If your tasks share memory within the same process, your choice of concurrency model will shape everything — performance, complexity, and testability.

Here’s a quick breakdown of the major shared-memory concurrency models and when to use them:


1️⃣ No Concurrency (Single-Threaded)

What it is: A single flow of instructions. One task runs at a time.

Pros:

  • Easiest model to reason about
  • Minimal complexity

Cons:

  • Tasks must wait their turn

Good for:

  • Simple scripts
  • Cases where concurrency is handled externally (e.g., running multiple processes)

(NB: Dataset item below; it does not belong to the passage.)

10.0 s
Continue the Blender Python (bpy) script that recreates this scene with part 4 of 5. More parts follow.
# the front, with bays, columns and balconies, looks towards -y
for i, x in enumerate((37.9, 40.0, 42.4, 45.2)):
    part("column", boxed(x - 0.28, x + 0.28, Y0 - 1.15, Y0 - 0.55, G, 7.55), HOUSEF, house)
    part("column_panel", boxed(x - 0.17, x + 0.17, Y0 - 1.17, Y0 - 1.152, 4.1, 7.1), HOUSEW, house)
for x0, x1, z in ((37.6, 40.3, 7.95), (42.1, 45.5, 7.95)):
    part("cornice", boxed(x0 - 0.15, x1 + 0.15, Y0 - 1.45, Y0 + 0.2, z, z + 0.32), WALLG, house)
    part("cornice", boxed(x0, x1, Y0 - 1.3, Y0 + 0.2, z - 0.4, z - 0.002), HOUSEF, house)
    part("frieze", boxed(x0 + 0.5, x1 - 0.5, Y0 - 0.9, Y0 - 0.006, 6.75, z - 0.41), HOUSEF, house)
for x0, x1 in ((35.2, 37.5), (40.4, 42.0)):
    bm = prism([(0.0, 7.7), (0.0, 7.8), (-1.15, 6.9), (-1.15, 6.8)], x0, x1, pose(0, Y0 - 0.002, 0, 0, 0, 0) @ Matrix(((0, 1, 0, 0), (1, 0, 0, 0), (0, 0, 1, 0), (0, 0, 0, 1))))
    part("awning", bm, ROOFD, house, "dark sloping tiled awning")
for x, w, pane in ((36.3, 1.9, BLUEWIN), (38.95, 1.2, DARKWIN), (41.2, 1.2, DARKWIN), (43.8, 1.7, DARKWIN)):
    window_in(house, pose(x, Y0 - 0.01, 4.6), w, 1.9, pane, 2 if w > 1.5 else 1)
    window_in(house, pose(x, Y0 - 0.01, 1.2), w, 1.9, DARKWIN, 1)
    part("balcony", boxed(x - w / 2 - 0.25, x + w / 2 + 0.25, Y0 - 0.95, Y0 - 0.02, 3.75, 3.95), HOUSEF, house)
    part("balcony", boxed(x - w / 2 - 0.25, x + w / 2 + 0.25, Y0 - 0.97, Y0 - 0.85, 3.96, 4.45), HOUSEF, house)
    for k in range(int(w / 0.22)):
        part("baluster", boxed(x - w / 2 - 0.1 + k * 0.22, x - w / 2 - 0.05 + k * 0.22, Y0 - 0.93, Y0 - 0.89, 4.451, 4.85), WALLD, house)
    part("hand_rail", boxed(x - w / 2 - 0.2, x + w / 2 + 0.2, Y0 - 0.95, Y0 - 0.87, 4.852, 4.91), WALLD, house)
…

Sometimes boring is beautiful.


2️⃣ OS Threads

What it is: One thread per task.

Pros:

  • True parallelism
  • Code is easy to understand (until you need to share state between threads)

Cons:

  • Threads are relatively heavy (memory + setup cost)
  • Shared data introduces synchronization complexity

Good for:

  • Independent tasks with minimal shared state

This is the “classic” concurrency model most engineers first learn.


3️⃣ Event Callbacks

What it is: Programs consists of callbacks that respond to events. Execution flows through emitted events.

Pros:

  • Lightweight
  • Fine-grained control over execution

Cons:

  • Code is scattered across callbacks
  • Harder to test
  • “Callback hell” in complex systems

Good for:

  • High-performance systems where you need tight control over scheduling

Powerful, but easy to abuse.


4️⃣ Promises / Futures

What it is: Tasks are wrapped in futures/promises and scheduled on an executor. Futures can be chained together to form workflows.

Pros:

  • Better separation of logic and scheduling
  • Easier to test than callbacks

Cons:

  • Less intuitive than synchronous code

Good for:

  • Independent concurrent tasks that don't require much information shared between them

A big step forward from raw callbacks.


5️⃣ Cooperative Multitasking (Async/Await)

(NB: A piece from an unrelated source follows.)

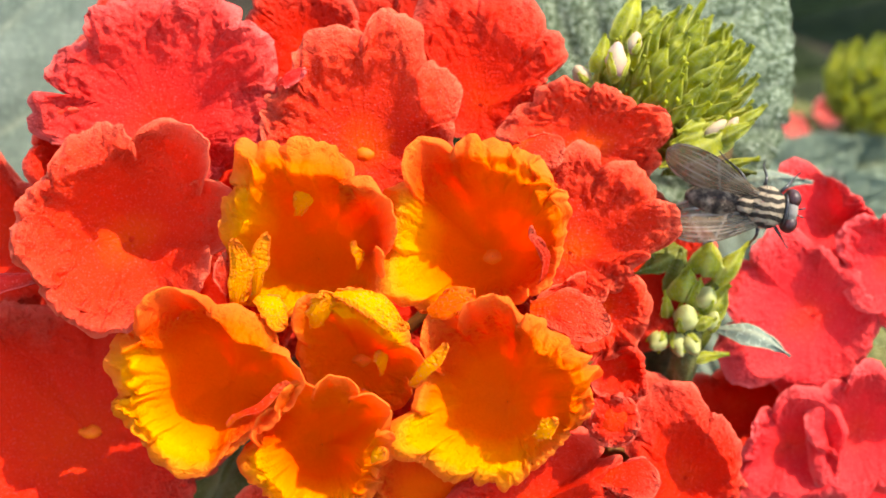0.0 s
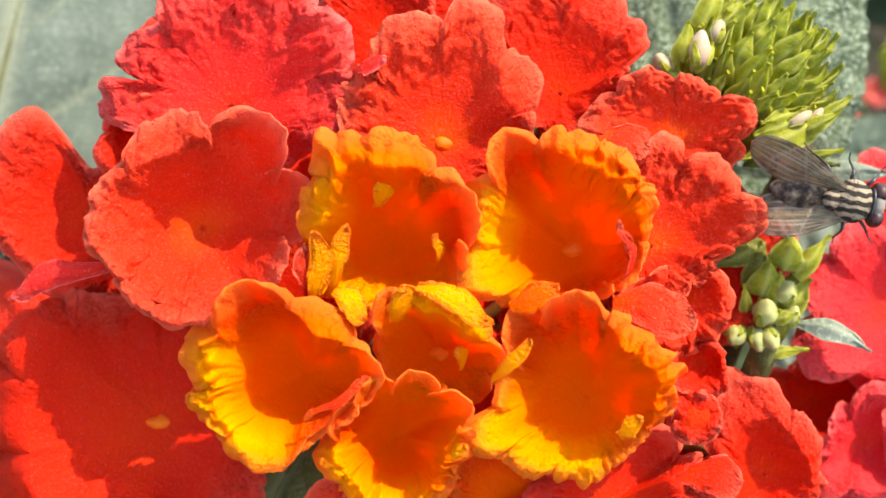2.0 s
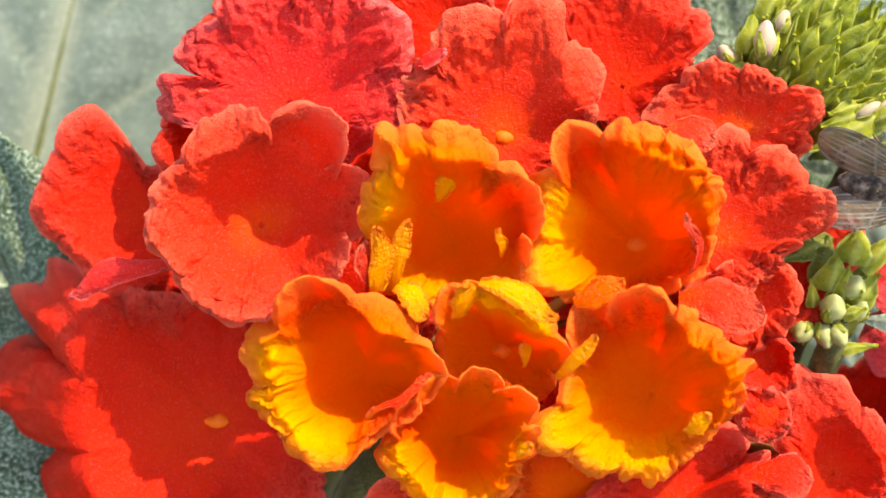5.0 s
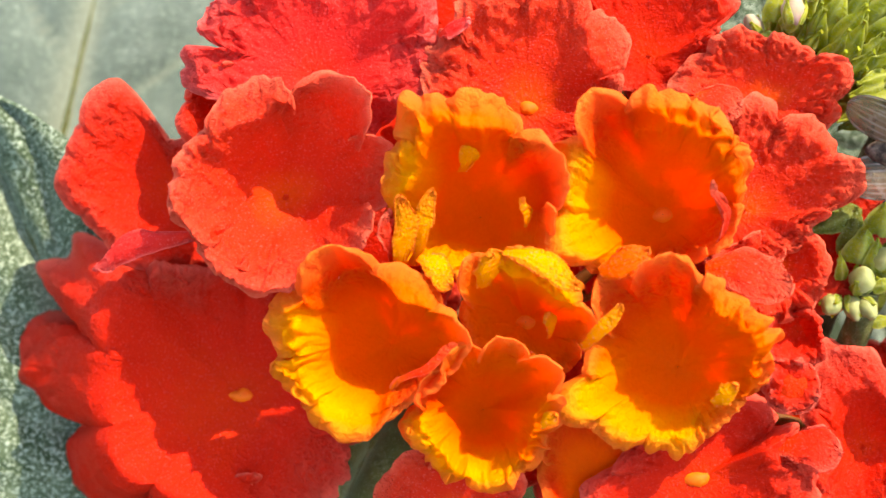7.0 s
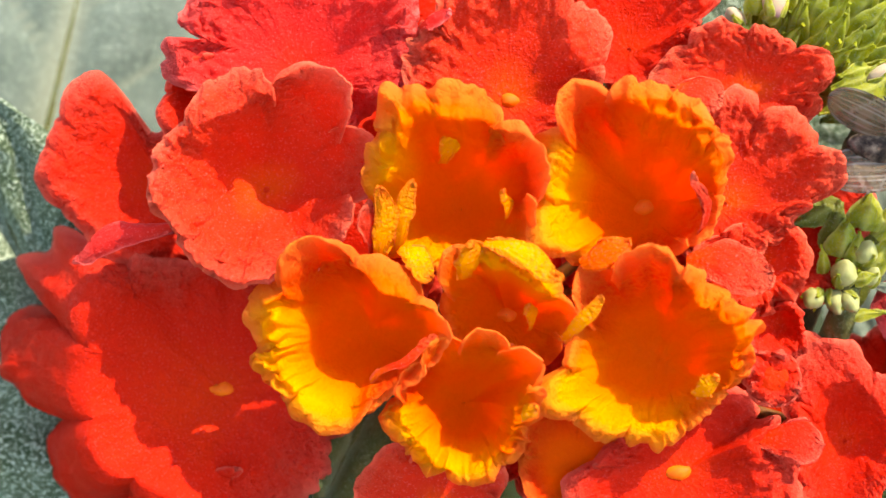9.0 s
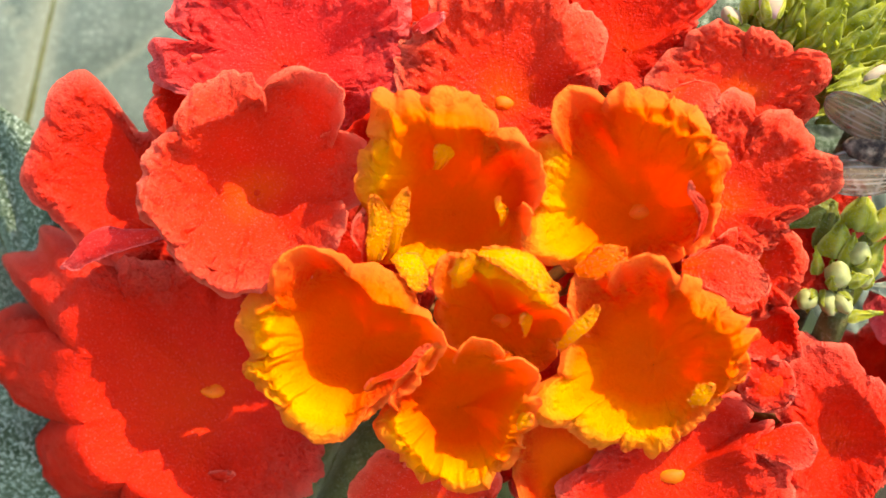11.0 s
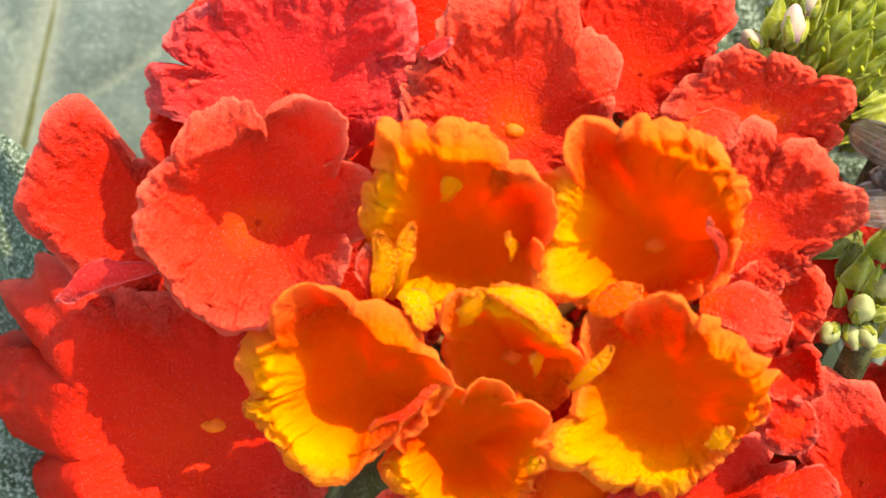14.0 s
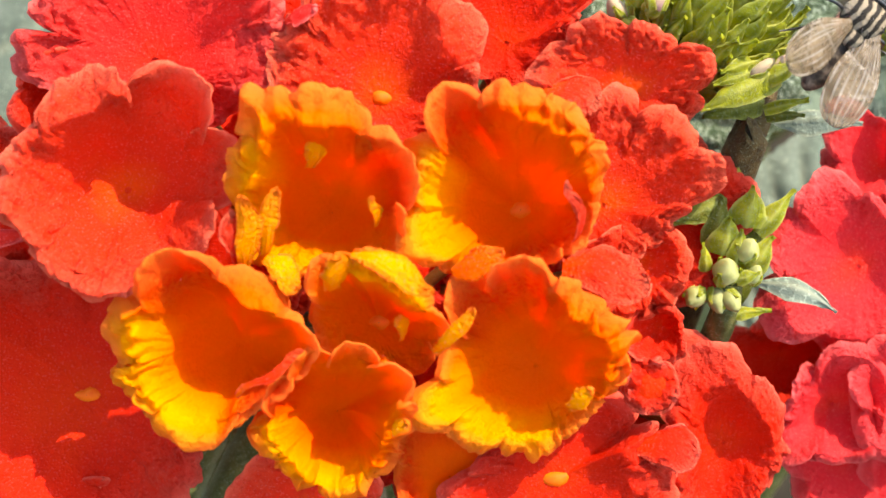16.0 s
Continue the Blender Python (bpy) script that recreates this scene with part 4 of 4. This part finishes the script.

What it is: Code looks synchronous, but functions yield control when blocked (I/O, sleep, etc.). The runtime schedules other tasks until they’re ready again.

Examples: async/await in Python and JavaScript.

Pros:

  • Reads like synchronous code
  • Lightweight
  • Easier to reason about
  • Cooperative multitasking requires less synchronization primitives

Cons:

  • Codebase is split into async and sync functions

Good for:

  • I/O-bound systems
  • Applications where concurrent tasks share state

For many modern applications, this hits the sweet spot.


6️⃣ Virtual Threads

What it is: The platform drastically reduces the cost of threads, allowing thousands (or more) in a single process.

Example: Virtual threads in modern Java.

Pros:

  • Synchronous programming model
  • Lightweight
  • No async/sync split

Cons:

  • For platforms that use pre-emptive scheduling, more synchronisation primitives are needed to ensure code correctness

Good for:

  • CPU or I/O-bound applications
  • Shared-state concurrent applications

It’s like having the simplicity of threads without the traditional cost.


🧠 Final Thought

There’s no universally “best” concurrency model.

  • If you want simplicity → Single-threaded
  • If tasks are mostly independent → Futures
  • If you’re I/O-bound → Async/virtual threads

The right model depends on workload characteristics and team expertise.

Concurrency isn’t just about speed — it’s about choosing the right mental model.